Ongeveer dertig werken zijn nu aan Bosch toegeschreven. Deze werken zijn echter niet van een datum voorzien. Er is wel enig materiaal van opdrachtgevers dat inzicht biedt. Ook daarvan is niet duidelijk wat specifiek bij welke opdracht hoort. Door dit alles is het lastig te bepalen welke ontwikkeling in stijl of hantering van materiaal de kunstenaar in zijn carrière heeft doorgemaakt. Wel is bekend dat hij een aantal panelen in opdracht van rijke burgers uit zijn geboorteplaats ’s-Hertogenbosch vervaardigde. Kunsthistorici hebben grote verschillen in kwaliteit geconstateerd binnen een en hetzelfde werk. Het doet vermoeden dat er verschillende mensen aan hebben gewerkt. Dit maakt de puzzel van het bepalen van de maker en van de datering nog onzekerder.
Het werk van Bosch wordt gerekend tot de stijlperiode van de Noordelijke renaissance. Bosch schilderde enorme drieluiken, waaronder het wereldberoemde Tuin der Lusten, dat zich bevindt in museum Het Prado in Madrid (zie afbeelding bovenaan pagina). Zijn stijl wijkt nogal af van andere Nederlandse kunstenaars uit de vijftiende eeuw. Uniek is de manier waarop hij religieuze taferelen verbeeldde.

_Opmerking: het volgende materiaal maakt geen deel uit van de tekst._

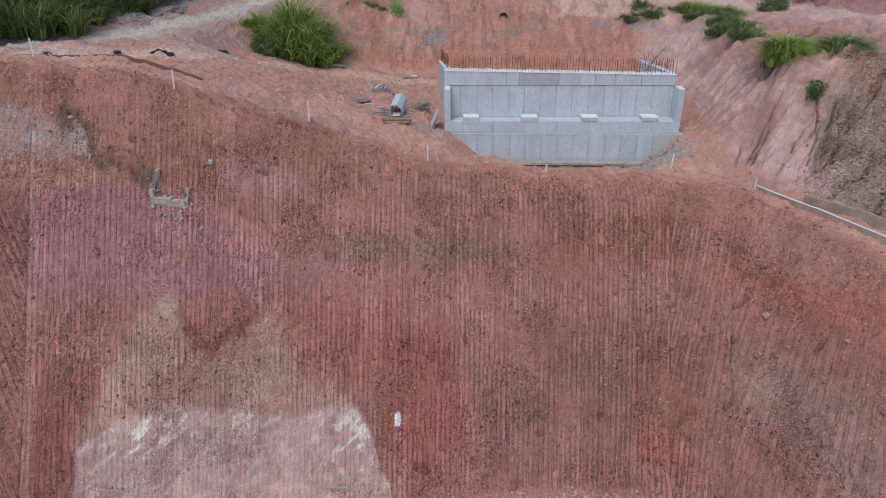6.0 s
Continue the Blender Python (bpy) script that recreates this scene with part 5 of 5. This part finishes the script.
PALE_LUMP = plain("pale_pink_stone", lin(176, 140, 130), 0.95, 0.7, 1.2, 6, 20, 0.02)


def boulder(x, y, size, seed, mat, label):
    """A single angular lump, half sunk in the slope."""
    r = random.Random(seed)
    bm = bmesh.new()
    bmesh.ops.create_icosphere(bm, subdivisions=2, radius=1.0)
    ax, ay, az = size * r.uniform(0.9, 1.3), size * r.uniform(0.7, 1.0), size * r.uniform(0.55, 0.85)
    for v in bm.verts:
        k = 1 + 0.45 * noise.noise(v.co * 1.3 + Vector((seed * 3.1, 0, 0))) + 0.2 * noise.noise(v.co * 3.2 + Vector((0, seed * 1.7, 0)))
        v.co = Vector((round(v.co.x * k * 3) / 3 * 0.4 + v.co.x * k * 0.6, v.co.y * k, v.co.z * k))
        v.co = Vector((v.co.x * ax, v.co.y * ay, v.co.z * az))
    ob = part("boulder", bm, mat)
    ob.matrix_world = pose(x, y, float(lie(x, y)) + 0.25 * az, 0, 0, r.uniform(0, 360))
    tagged(ob, label, "stone", "lumps on the slope")


for k, (x, y, size) in enumerate(((8.1, -11.7, 0.19), (3.0, -10.9, 0.12), (0.0, -10.4, 0.13), (1.37, -12.8, 0.2), (8.6, -13.1, 0.12), (10.2, -14.2, 0.13), (10.55, -16.9, 0.16), (6.63, -11.75, 0.12))):
    boulder(x, y, size, 3 + k, PALE_LUMP if k in (0, 1, 4, 5) else CLOD, "pale flat stone lodged in the red slope" if k in (0, 1, 4, 5) else "reddish lump of earth on the cut slope")
boulder(-17.55, -6.65, 0.17, 17, CONCRETE_DUSTY, "grey lump of broken concrete on the slope")
boulder(-23.9, -6.55, 0.13, 18, PALE_CLOD, "small whitish stone in the pale earth patch")
boulder(-24.8, -6.5, 0.1, 19, PALE_CLOD, "small whitish stone in the pale earth patch")
for k in range(6):
    boulder(-2.9 + 0.33 * (k % 4) - 0.15 * (k // 4), -15.35 - 0.1 * (k % 3), 0.11 + 0.03 * (k % 3), 40 + k, PALE_LUMP, "pale broken stone at the slope's foot")


MOUND = plain("earthy_gravel", lin(158, 142, 132), 0.95, 0.65, 1.25, 5, 22, 0.03)


def heap(name, label, x, y, sx, sy, sz, seed, rz=0.0):
    """A low uneven heap of gravel."""
    bm = bmesh.new()
    bmesh.ops.create_icosphere(bm, subdivisions=5, radius=1.0)
    for v in bm.verts:
        k = 1 + 0.3 * noise.noise(v.co * 1.6 + Vector((seed, 0, 0))) + 0.12 * noise.noise(v.co * 7) + 0.06 * noise.noise(v.co * 17)
        v.co = Vector((v.co.x * sx * k, v.co.y * sy * k, max(v.co.z, -0.3) * sz * k))
    ob = part(name, bm, MOUND)
    ob.matrix_world = pose(x, y, ground(x, y) - 0.06, 0, 0, rz)
    tagged(ob, label, "gravel heap")


heap("gravel_mound", "pale grey gravel heap beside the dirt road", -28.5, 9.7, 1.5, 0.9, 0.55, 2, 40)
heap("gravel_mound", "long grey gravel ridge beside the dirt road", -27.3, 14.0, 0.8, 2.4, 0.4, 5, -8)
heap("gravel_mound", "small grey gravel heap beside the timber", -8.0, 4.4, 0.6, 0.7, 0.2, 6)
r0 = np.random.RandomState(77)
stones("earth_clods", "small reddish earth clods on slope and bench", CLOD, 1, r0.uniform(-31, 14, 6500), r0.uniform(-17, 12, 6500), 0.03, lambda f, x, y: ((np.abs(x) > 7.5) | (y < -1.6) | (y > 7)) & (f["dirt"] > 2.4) & ((f["d"] > -0.5) | (np.sin(x * 91.7 + y * 47.3) > 0.4)) & ((f["z"] > -6.8) | (x > -8)))
cx, cy = r0.uniform(-30, 13, 90), r0.uniform(-15, -3, 90)
stones("earth_clods", "large torn clods on the cut slope", CLOD, 23, np.concatenate([r0.uniform(3, 14, 650), r0.uniform(-30, 3, 650)]), r0.uniform(-16, -3, 1300), 0.046, lambda f, x, y: (f["d"] > -1.0) & ((f["z"] > -6.8) | (x > -8)))
stones("bank_rubble", "rough brown lumps of earth on the steep bank", plain("brown_clod", lin(162, 134, 120), 0.95, 0.7, 1.25, 3, 18, 0.02), 21, r0.uniform(10.3, 19, 3600), r0.uniform(-13, -0.5, 3600), 0.048, lambda f, x, y: (f["b"] > 0.4) & (x > 10.75 + 0.66 * (f["z"] - 0.9) + 0.4 * np.sin(f["z"] * 3)))
stones("bank_rubble", "small pink lumps of earth on the bank", plain("pink_clod", lin(186, 150, 140), 0.95, 0.75, 1.2, 3, 18, 0.02), 22, r0.uniform(8, 14, 900), r0.uniform(-9, 9, 900), 0.03, lambda f, x, y: f["b"] > 0.0)
stones("earth_clods", "clusters of broken earth clods on the slope", CLOD, 11, np.repeat(cx, 40) + r0.normal(0, 0.7, 3600), np.repeat(cy, 40) + r0.normal(0, 0.25, 3600), 0.034, lambda f, x, y: (f["d"] > -1.5) & ((f["z"] > -6.8) | (x > -8)))
stones("pale_stones", "small pale stones scattered over the red slope", PALE_CLOD, 2, r0.uniform(-31, 14, 2600), r0.uniform(-17, 2, 2600), 0.026, lambda f, x, y: (np.abs(x) > 7.5) | (y < -1.6))
stones("bank_clods", "orange clods along the bank's rim", plain("orange_clod", lin(200, 146, 122), 0.95, 0.85, 1.15, 4, 20, 0.01), 3, r0.uniform(-14, 10, 1600), r0.uniform(13, 24, 1600), 0.045)
stones("gravel", "grey gravel and rubble at the abutment's foot", STONE, 4, 5.3 + r0.normal(0, 0.9, 1500), -1.35 + r0.normal(0, 0.5, 1500), 0.05, lambda f, x, y: y < -0.5)
stones("gravel", "grey rubble beside the timber on the bench", STONE, 5, -8.4 + r0.normal(0, 0.9, 500), 1.4 + r0.normal(0, 1.3, 500), 0.04, lambda f, x, y: x < -7.6)
stones("gravel", "grey crumbs of broken concrete on the slope", STONE, 14, -19.1 + r0.normal(0, 0.7, 160), -8.5 + r0.normal(0, 0.25, 160), 0.05)
stones("gravel", "grey gravel heap beside the dirt road", STONE, 6, -28.2 + r0.normal(0, 0.7, 900), 9.9 + r0.normal(0, 0.8, 900), 0.09)
stones("gravel", "grey gravel along the dirt road", STONE, 7, -27.0 + r0.normal(0, 0.4, 1200), r0.uniform(11, 17, 1200), 0.06)
stones("toe_rubble", "pale loose rubble along the slope's foot", PALE_CLOD, 8, r0.normal(0, 2.6, 700), -15.45 + r0.normal(0, 0.22, 700), 0.045, lambda f, x, y: f["z"] < -10.0)
for k in range(9):
    plank(4.4 + 0.26 * k, -0.95 + 0.06 * (k % 3), 0.9 + 0.2 * (k % 4), 0.09, 0.03, 10 + 23 * (k % 5), WOOD, "broken board lying in the rubble by the wall", lift=0.04 + 0.02 * (k % 3), group="boards in the rubble")
# this plank's dark colour gives the shade of the gap under the slab
plank(0.4, -0.85, 4.6, 0.12, 0.03, 0.5, WOOD_GAP_SHADE, "long plank darkened as the shaded gap along the abutment's base", lift=0.02)
plank(4.0, -0.8, 2.6, 0.14, 0.05, -1, WOOD, "long grey plank along the abutment's base", lift=0.06)
plank(-10.6, -15.7, 0.95, 0.07, 0.05, 2, WOOD, "pale stick lying on the slope", lift=0.08, name="stick", category="stick")
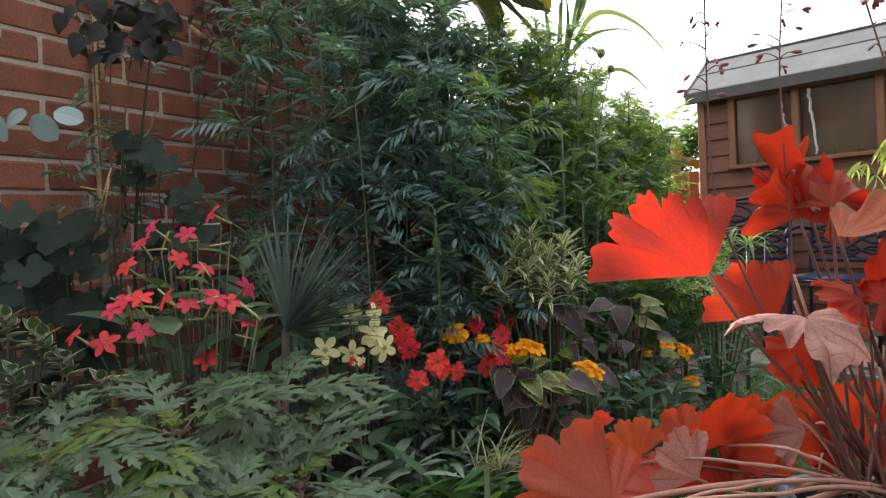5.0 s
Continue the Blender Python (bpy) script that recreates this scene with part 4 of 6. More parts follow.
def make_lance(base, top, count, seed, size, lo=0.4):
    r = random.Random(seed)
    base, top = Vector(base), Vector(top)
    plant = thing("lance_leaved_plant", base, "upright plant with smooth green lance-shaped leaves", "plant", "lance-leaved plants")
    line = curve(base, (base + top) / 2 + V(0.03, 0.02, 0), top, 10)
    hang("stem", tubes("stem", [(line, 0.006, 0.003)], M_TAGSTEM), plant)
    for i in range(count):
        t = lo + (1 - lo) * (i + 1) / count
        p = line[int(t * 10)].lerp(line[min(int(t * 10) + 1, 10)], t * 10 % 1)
        a = i * 2.4 + r.uniform(-0.3, 0.3)
        hang("leaf", r.choice(LANCE), plant, axes(p, V(math.cos(a), math.sin(a), 0.35 + t * 0.6), V(0, -0.2, 1), size * r.uniform(0.75, 1.15)))


make_lance((0.44, 1.93, 0.07), (0.46, 1.92, 0.98), 26, 3, 0.95)
make_lance((0.56, 1.98, 0.07), (0.56, 1.97, 0.86), 24, 4, 0.9)
make_lance((-0.35, 1.42, 0.07), (-0.36, 1.40, 0.72), 22, 5, 1.0)
make_lance((-0.22, 1.50, 0.07), (-0.21, 1.47, 0.60), 20, 6, 1.0)
for i, top in enumerate(((0.326, 1.82, 1.087), (0.359, 1.72, 0.903), (0.482, 1.95, 1.163), (0.523, 1.90, 1.002), (0.238, 1.85, 1.200), (0.645, 2.10, 0.919), (0.140, 1.60, 0.971), (0.053, 1.50, 0.809), (0.406, 1.80, 1.022), (0.470, 1.85, 0.856))):
    make_lance((top[0] - 0.02, top[1] + 0.05, 0.07), top, 44, 20 + i, 0.62, 0.18)
# ---- silver-leaved eucalyptus by the wall ----
def make_eucalyptus():
    r = random.Random(9)
    base = V(-0.86, 1.12, 0.07)
    plant = thing("eucalyptus", base, "young eucalyptus with round silver-blue leaves", "shrub")
    coin = [blade("coin_leaf", M_EUC, 0.050, 0.036, rounded, 8, d, 0.12, 5) for d in (0.1, 0.4)]
    sprays = [[(-0.609, 0.977, -0.649, 0.964, 1.15), (-0.611, 0.974, -0.573, 0.935, 1.05), (-0.573, 0.979, -0.526, 0.964, 1.0), (-0.655, 0.975, -0.663, 0.929, 1.1), (-0.690, 0.985, -0.682, 0.933, 1.1)],
              [(-0.740, 1.430, -0.715, 1.385, 1.0), (-0.716, 1.403, -0.696, 1.361, 0.9), (-0.691, 1.402, -0.664, 1.380, 0.8), (-0.757, 1.421, -0.780, 1.380, 1.0)],
              [(-0.751, 1.311, -0.721, 1.270, 1.0), (-0.730, 1.335, -0.708, 1.297, 0.8), (-0.705, 1.325, -0.667, 1.273, 1.0), (-0.680, 1.324, -0.664, 1.292, 0.8)],
              [(-0.694, 1.126, -0.645, 1.100, 1.0), (-0.738, 1.137, -0.698, 1.116, 1.0), (-0.720, 1.100, -0.700, 1.060, 0.9)]]
    for row in sprays:
        tip, end = V(row[0][0], 1.10, row[0][1]), V(-0.85, 1.14, row[-1][1] - 0.06)
        hang("stem", tubes("stem", [(curve(base, V(-0.90, 1.13, end.z * 0.7), end, 8) + curve(end, end.lerp(tip, 0.5) + V(0, 0, 0.03), tip, 6)[1:], 0.005, 0.0015)], M_CUTSTEM), plant)
        for x0, z0, x1, z1, w in row:
            way = V(x1 - x0, r.uniform(-0.015, 0.01), z1 - z0)
            hang("leaf", r.choice(coin), plant, axes(V(x0, 1.10 + r.uniform(-0.012, 0.012), z0), way, V(r.uniform(-0.3, 0.3), -0.9, r.uniform(0.1, 0.6)), way.length * 20.0 * (0.9 + 0.1 * w)))


make_eucalyptus()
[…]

Het was gebruikelijk om hemelse visioenen op aarde te schilderen. In plaats daarvan visualiseert Bosch schrikbeelden vol demonen uit de hel, waarbij alle slechte kanten van de mens uitvoerig in beeld worden gebracht. Dergelijke absurdistische schilderijen fungeerden eeuwen later, aan het begin van de twintigste eeuw, als inspiratiebron voor de kunstschilders van het surrealisme. De drieluiken van Bosch zijn naar alle waarschijnlijkheid niet als altaarstuk gebruikt. Zijn verontrustende beelden zijn niet in overeenstemming met het positieve voorbeeld, dat altaarstukken normaal gesproken moeten geven aan kerkgangers.